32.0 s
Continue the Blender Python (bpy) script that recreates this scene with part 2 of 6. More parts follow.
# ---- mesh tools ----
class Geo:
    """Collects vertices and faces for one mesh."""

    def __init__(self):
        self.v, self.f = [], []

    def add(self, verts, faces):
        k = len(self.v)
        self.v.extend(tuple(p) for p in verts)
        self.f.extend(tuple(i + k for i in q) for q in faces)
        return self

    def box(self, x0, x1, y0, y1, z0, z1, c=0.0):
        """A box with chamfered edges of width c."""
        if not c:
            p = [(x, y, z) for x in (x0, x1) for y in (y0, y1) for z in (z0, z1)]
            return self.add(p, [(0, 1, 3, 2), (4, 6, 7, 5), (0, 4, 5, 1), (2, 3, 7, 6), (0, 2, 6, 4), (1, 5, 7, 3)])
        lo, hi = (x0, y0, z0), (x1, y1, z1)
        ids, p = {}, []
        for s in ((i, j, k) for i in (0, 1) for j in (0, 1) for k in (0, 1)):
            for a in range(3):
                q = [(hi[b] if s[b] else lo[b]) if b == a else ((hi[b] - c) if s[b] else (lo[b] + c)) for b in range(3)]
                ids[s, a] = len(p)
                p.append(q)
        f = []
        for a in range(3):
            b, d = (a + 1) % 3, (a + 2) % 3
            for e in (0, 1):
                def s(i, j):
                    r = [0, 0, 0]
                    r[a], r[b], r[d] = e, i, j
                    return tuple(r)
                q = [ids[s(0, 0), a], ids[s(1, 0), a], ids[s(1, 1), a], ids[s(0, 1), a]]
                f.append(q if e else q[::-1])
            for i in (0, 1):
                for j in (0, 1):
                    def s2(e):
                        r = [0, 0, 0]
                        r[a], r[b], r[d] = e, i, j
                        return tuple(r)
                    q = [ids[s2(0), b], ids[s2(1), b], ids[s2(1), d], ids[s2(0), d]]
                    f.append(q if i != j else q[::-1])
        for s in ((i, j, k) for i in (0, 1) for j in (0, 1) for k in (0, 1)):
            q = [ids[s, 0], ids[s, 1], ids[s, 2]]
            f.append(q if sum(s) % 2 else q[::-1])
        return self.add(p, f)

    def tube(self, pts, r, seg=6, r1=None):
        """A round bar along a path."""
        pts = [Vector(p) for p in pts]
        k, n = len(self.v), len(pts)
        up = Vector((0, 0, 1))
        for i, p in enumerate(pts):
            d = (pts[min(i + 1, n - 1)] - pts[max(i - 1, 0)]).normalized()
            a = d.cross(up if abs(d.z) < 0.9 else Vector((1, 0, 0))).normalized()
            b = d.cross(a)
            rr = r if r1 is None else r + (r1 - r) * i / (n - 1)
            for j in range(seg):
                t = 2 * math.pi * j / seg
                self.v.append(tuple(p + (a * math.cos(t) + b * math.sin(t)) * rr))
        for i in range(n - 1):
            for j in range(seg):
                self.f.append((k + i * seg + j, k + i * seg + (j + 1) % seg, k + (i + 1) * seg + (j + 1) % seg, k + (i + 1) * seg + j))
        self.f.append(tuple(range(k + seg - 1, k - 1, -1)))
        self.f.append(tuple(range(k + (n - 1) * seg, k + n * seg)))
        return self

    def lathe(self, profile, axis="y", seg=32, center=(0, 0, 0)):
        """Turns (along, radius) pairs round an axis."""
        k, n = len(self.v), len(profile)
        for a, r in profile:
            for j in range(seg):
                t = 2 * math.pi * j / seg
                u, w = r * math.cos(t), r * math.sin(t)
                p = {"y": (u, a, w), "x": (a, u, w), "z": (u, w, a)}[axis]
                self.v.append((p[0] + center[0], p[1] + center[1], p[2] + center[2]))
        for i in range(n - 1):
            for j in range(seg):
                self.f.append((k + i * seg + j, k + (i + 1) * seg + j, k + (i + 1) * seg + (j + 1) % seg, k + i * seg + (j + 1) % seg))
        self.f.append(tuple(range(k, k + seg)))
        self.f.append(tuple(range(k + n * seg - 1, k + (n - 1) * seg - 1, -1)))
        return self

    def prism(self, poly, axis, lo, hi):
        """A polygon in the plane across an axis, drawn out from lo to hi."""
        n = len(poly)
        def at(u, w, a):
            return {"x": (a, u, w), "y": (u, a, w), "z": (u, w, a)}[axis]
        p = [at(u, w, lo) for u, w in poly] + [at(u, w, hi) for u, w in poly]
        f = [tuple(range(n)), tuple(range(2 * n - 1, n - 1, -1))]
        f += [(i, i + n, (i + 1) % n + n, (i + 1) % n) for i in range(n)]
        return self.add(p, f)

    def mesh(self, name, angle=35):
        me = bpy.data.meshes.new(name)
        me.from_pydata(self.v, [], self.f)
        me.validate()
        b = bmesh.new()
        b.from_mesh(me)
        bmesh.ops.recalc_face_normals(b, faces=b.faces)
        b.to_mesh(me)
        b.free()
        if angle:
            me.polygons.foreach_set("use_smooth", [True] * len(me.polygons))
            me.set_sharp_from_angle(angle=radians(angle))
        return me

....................

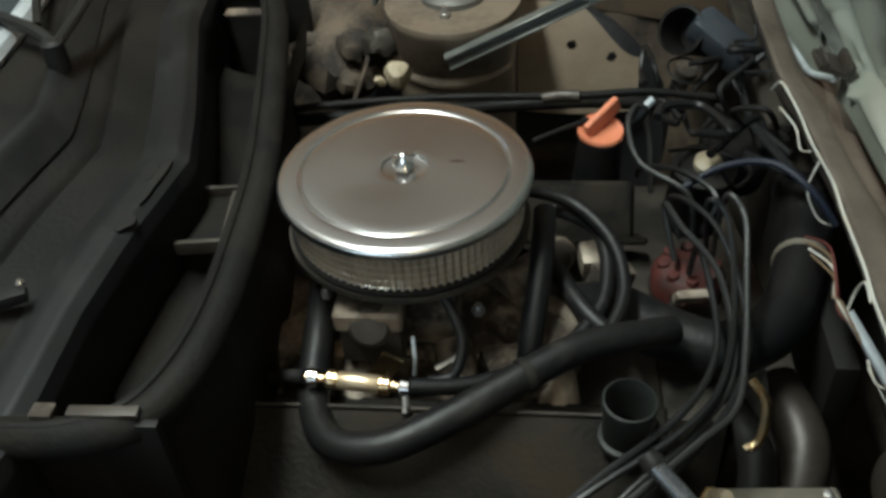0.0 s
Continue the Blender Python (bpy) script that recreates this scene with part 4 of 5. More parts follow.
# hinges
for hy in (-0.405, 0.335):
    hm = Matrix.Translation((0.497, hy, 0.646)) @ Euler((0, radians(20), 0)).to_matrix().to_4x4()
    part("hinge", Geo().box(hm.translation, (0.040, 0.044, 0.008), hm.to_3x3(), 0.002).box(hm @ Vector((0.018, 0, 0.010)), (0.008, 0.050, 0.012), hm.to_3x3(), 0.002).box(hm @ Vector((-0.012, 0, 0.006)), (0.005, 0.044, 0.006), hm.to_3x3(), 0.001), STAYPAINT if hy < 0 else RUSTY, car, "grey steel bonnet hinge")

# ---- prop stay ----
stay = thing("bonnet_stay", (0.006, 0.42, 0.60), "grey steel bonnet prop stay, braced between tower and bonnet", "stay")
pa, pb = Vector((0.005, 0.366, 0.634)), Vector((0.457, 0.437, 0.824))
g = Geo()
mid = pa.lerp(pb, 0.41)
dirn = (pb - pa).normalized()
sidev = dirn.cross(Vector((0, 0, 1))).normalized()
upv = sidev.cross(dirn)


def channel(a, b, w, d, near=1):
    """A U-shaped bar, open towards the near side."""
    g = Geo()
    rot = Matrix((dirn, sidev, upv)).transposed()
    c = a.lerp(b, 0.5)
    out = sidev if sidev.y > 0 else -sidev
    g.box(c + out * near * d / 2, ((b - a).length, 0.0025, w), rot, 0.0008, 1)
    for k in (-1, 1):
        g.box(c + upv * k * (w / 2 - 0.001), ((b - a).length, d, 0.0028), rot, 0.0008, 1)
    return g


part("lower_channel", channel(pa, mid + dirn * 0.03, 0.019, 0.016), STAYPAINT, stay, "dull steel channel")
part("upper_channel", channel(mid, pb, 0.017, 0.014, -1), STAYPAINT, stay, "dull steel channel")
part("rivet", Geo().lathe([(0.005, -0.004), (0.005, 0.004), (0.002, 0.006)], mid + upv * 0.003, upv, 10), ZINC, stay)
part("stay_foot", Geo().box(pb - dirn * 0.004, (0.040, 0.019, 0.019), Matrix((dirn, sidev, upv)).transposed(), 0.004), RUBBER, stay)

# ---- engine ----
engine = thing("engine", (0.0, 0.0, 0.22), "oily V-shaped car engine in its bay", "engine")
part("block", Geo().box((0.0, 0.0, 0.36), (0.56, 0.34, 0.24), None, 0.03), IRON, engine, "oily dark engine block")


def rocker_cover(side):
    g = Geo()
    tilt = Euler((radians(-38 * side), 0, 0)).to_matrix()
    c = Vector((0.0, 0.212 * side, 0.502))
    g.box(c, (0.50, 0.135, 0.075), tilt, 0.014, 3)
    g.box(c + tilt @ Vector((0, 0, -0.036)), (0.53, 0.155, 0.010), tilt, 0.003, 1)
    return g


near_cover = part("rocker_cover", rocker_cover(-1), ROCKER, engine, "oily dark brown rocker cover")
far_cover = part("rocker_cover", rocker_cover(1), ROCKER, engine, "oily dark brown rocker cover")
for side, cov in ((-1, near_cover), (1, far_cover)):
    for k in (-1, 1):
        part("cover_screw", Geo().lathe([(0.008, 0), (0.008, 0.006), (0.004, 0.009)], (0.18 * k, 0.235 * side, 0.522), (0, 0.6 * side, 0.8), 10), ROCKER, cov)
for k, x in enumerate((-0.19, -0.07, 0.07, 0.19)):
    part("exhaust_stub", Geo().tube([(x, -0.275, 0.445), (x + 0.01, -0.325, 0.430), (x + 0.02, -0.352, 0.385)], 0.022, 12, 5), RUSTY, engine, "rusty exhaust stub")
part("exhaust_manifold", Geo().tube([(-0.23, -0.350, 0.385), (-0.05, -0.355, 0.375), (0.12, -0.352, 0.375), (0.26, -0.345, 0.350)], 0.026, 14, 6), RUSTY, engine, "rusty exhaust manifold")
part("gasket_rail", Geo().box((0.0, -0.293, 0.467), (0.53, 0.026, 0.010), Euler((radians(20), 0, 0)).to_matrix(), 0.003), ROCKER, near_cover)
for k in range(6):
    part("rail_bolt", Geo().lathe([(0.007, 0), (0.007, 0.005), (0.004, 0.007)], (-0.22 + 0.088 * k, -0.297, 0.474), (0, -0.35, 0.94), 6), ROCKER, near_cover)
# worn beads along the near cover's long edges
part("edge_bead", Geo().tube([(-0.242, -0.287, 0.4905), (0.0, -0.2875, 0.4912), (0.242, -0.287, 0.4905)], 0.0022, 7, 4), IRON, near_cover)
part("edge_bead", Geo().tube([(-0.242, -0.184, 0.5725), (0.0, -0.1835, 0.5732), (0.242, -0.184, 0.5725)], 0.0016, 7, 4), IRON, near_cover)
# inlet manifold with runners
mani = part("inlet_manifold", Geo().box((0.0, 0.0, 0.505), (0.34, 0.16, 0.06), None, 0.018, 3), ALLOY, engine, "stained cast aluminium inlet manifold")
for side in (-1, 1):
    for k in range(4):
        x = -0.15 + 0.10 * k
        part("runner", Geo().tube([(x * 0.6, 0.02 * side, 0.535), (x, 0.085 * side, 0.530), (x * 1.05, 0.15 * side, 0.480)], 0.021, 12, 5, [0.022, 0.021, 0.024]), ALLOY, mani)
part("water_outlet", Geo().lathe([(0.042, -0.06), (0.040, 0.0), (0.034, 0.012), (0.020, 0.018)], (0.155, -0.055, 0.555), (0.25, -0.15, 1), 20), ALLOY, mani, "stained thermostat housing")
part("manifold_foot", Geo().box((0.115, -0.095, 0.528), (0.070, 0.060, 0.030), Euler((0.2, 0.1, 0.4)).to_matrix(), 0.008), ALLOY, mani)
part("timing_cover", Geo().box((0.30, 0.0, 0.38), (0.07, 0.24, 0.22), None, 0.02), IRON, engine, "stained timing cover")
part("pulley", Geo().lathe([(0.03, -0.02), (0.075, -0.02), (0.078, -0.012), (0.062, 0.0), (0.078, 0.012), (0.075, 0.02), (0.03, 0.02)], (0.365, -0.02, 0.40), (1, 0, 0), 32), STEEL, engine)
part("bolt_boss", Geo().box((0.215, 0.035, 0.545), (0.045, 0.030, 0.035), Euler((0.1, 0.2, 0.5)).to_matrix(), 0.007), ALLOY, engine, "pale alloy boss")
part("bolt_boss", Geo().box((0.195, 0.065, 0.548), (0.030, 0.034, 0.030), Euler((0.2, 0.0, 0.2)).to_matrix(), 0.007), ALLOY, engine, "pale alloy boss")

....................

• [Task prompt]
The lines to collect are those holding the string "that"; copy them all.

• [Response below]
Continue the Blender Python (bpy) script that recreates this scene with part 2 of 6. More parts follow.
Continue the Blender Python (bpy) script that recreates this scene with part 4 of 5. More parts follow.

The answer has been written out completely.